▶ REQUIRED TASK
Write out every line of the material as it stands, apart from the pictures.
*-*-*
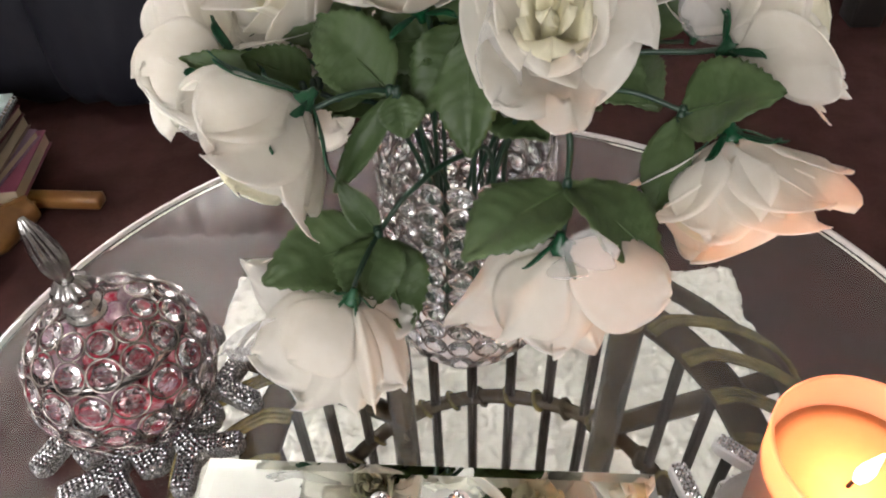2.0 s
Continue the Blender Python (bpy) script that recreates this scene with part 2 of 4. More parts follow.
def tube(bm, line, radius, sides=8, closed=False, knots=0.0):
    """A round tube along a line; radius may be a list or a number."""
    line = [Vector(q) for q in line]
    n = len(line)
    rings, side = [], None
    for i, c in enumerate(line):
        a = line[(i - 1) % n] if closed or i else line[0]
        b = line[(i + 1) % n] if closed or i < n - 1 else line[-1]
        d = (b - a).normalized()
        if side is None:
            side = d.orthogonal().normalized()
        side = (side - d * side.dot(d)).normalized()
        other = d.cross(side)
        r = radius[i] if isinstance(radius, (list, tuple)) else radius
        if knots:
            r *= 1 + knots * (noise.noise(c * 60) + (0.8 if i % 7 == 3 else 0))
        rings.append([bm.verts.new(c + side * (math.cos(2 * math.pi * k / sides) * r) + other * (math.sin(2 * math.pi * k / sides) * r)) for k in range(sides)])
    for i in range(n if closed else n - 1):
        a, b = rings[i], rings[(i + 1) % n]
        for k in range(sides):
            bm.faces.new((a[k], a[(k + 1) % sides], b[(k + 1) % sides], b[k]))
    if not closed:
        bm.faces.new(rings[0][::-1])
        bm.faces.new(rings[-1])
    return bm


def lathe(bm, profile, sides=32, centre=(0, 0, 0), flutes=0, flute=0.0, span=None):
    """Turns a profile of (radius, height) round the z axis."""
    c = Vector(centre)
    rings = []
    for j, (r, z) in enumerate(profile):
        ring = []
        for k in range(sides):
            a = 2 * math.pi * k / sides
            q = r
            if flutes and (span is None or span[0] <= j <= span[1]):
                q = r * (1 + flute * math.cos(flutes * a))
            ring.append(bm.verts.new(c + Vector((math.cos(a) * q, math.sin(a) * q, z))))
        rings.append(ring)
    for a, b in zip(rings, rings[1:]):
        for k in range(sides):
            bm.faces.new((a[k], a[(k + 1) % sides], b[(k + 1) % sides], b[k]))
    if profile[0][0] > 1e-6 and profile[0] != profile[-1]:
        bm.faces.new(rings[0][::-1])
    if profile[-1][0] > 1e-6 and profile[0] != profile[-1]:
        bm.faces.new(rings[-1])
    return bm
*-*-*
▶ TASK SOLUTION
2.0 s
Continue the Blender Python (bpy) script that recreates this scene with part 2 of 4. More parts follow.
def tube(bm, line, radius, sides=8, closed=False, knots=0.0):
    """A round tube along a line; radius may be a list or a number."""
    line = [Vector(q) for q in line]
    n = len(line)
    rings, side = [], None
    for i, c in enumerate(line):
        a = line[(i - 1) % n] if closed or i else line[0]
        b = line[(i + 1) % n] if closed or i < n - 1 else line[-1]
        d = (b - a).normalized()
        if side is None:
            side = d.orthogonal().normalized()
        side = (side - d * side.dot(d)).normalized()
        other = d.cross(side)
        r = radius[i] if isinstance(radius, (list, tuple)) else radius
        if knots:
            r *= 1 + knots * (noise.noise(c * 60) + (0.8 if i % 7 == 3 else 0))
        rings.append([bm.verts.new(c + side * (math.cos(2 * math.pi * k / sides) * r) + other * (math.sin(2 * math.pi * k / sides) * r)) for k in range(sides)])
    for i in range(n if closed else n - 1):
        a, b = rings[i], rings[(i + 1) % n]
        for k in range(sides):
            bm.faces.new((a[k], a[(k + 1) % sides], b[(k + 1) % sides], b[k]))
    if not closed:
        bm.faces.new(rings[0][::-1])
        bm.faces.new(rings[-1])
    return bm


def lathe(bm, profile, sides=32, centre=(0, 0, 0), flutes=0, flute=0.0, span=None):
    """Turns a profile of (radius, height) round the z axis."""
    c = Vector(centre)
    rings = []
    for j, (r, z) in enumerate(profile):
        ring = []
        for k in range(sides):
            a = 2 * math.pi * k / sides
            q = r
            if flutes and (span is None or span[0] <= j <= span[1]):
                q = r * (1 + flute * math.cos(flutes * a))
            ring.append(bm.verts.new(c + Vector((math.cos(a) * q, math.sin(a) * q, z))))
        rings.append(ring)
    for a, b in zip(rings, rings[1:]):
        for k in range(sides):
            bm.faces.new((a[k], a[(k + 1) % sides], b[(k + 1) % sides], b[k]))
    if profile[0][0] > 1e-6 and profile[0] != profile[-1]:
        bm.faces.new(rings[0][::-1])
    if profile[-1][0] > 1e-6 and profile[0] != profile[-1]:
        bm.faces.new(rings[-1])
    return bm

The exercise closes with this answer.